YOUR GOAL: Output the data word for word, dropping every image.

RECORDED INFORMATION:
- - - - -
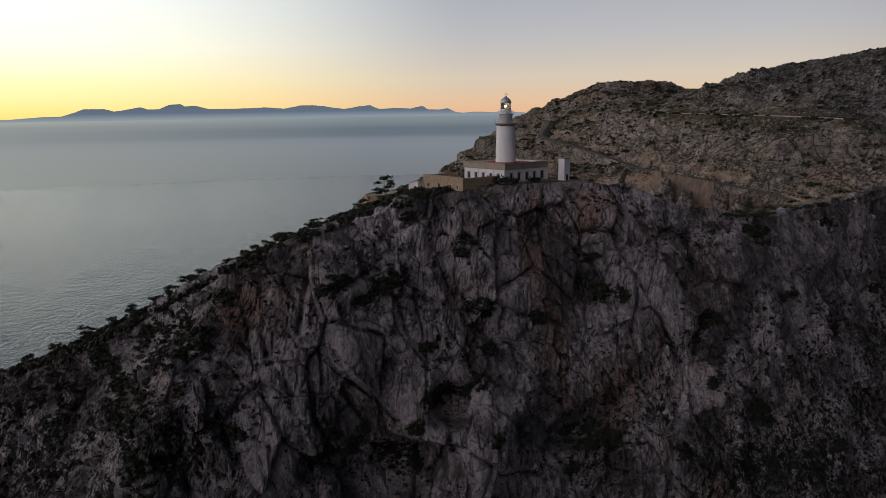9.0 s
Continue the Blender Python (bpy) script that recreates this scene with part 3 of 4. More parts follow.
# outcrops behind the edge: the rock breaks through the soil here and there
back = np.concatenate([np.linspace(17, 6, 15), np.linspace(5.4, 0.5, 12)])
BX = np.repeat(cx[:, None], len(back), 1)
BY = rim_y(cx)[:, None] + back[None]
crop = fbm(BX / 7, BY / 7, BX * 0, 4, 0.6, 161) + 0.5 * (cells(BX / 2.2, BY / 2.2, BX * 0 + 0.5, 165)[2] - 0.5)
wild = step(10, 30, np.abs(BX - 12)) * 0.9 + 0.1
BZ = land_z(BX, BY) + wild * (2.6 * crop + 0.3 - 1.1 * step(-56, -64, BX) - 0.10 * back[None]) - 0.25 - (1 - wild) * 0.6
B = np.stack([BX, BY, BZ], -1)
P = np.concatenate([B, P[:, 2:]], 1)
cliff = fast_mesh("cliff", P.reshape(-1, 3), grid_quads(len(cx), P.shape[1])[:, ::-1], ROCK, smooth=False)
# where tufts root, where iron has stained the rock, where the clean slabs are, and the farther cliff's painted shade
RUSTS = [(19, 149, 6, 15, 1.0), (13, 168, 4, 10, 0.6), (27, 180, 20, 8, 0.8), (35, 136, 8, 6, 0.8), (-8, 163, 7, 6, 0.5), (-60, 112, 5, 9, 1.0), (-30, 141, 8, 5, 0.5), (-52, 166, 8, 6, 0.6)]
FX, FY, FZ = P[..., 0], P[..., 1], P[..., 2]
drift = fbm(FX / 16, FY / 16, FZ / 16, 4, 0.55, 201)
tufty = 0.42 + 0.8 * drift + 0.42 * step(38, 75, FX + 12 * drift) * step(152, 128, FZ) + 0.12 * step(-38, -62, FX) + 0.1 * step(-58, -74, FX + 10 * drift) * step(158, 148, FZ) - 0.25 * step(150, 165, FZ) * step(-45, -30, FX)
# east of about x = 190 the cliff's shade is put into the rock tone
slab_less_shade = np.concatenate([np.zeros_like(BX), slab[:, 2:]], 1) - 0.75 * step(190, 250, FX + 20 * drift)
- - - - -
RESPONSE TO THIS EXERCISE:
9.0 s
Continue the Blender Python (bpy) script that recreates this scene with part 3 of 4. More parts follow.
# outcrops behind the edge: the rock breaks through the soil here and there
back = np.concatenate([np.linspace(17, 6, 15), np.linspace(5.4, 0.5, 12)])
BX = np.repeat(cx[:, None], len(back), 1)
BY = rim_y(cx)[:, None] + back[None]
crop = fbm(BX / 7, BY / 7, BX * 0, 4, 0.6, 161) + 0.5 * (cells(BX / 2.2, BY / 2.2, BX * 0 + 0.5, 165)[2] - 0.5)
wild = step(10, 30, np.abs(BX - 12)) * 0.9 + 0.1
BZ = land_z(BX, BY) + wild * (2.6 * crop + 0.3 - 1.1 * step(-56, -64, BX) - 0.10 * back[None]) - 0.25 - (1 - wild) * 0.6
B = np.stack([BX, BY, BZ], -1)
P = np.concatenate([B, P[:, 2:]], 1)
cliff = fast_mesh("cliff", P.reshape(-1, 3), grid_quads(len(cx), P.shape[1])[:, ::-1], ROCK, smooth=False)
# where tufts root, where iron has stained the rock, where the clean slabs are, and the farther cliff's painted shade
RUSTS = [(19, 149, 6, 15, 1.0), (13, 168, 4, 10, 0.6), (27, 180, 20, 8, 0.8), (35, 136, 8, 6, 0.8), (-8, 163, 7, 6, 0.5), (-60, 112, 5, 9, 1.0), (-30, 141, 8, 5, 0.5), (-52, 166, 8, 6, 0.6)]
FX, FY, FZ = P[..., 0], P[..., 1], P[..., 2]
drift = fbm(FX / 16, FY / 16, FZ / 16, 4, 0.55, 201)
tufty = 0.42 + 0.8 * drift + 0.42 * step(38, 75, FX + 12 * drift) * step(152, 128, FZ) + 0.12 * step(-38, -62, FX) + 0.1 * step(-58, -74, FX + 10 * drift) * step(158, 148, FZ) - 0.25 * step(150, 165, FZ) * step(-45, -30, FX)
# east of about x = 190 the cliff's shade is put into the rock tone
slab_less_shade = np.concatenate([np.zeros_like(BX), slab[:, 2:]], 1) - 0.75 * step(190, 250, FX + 20 * drift)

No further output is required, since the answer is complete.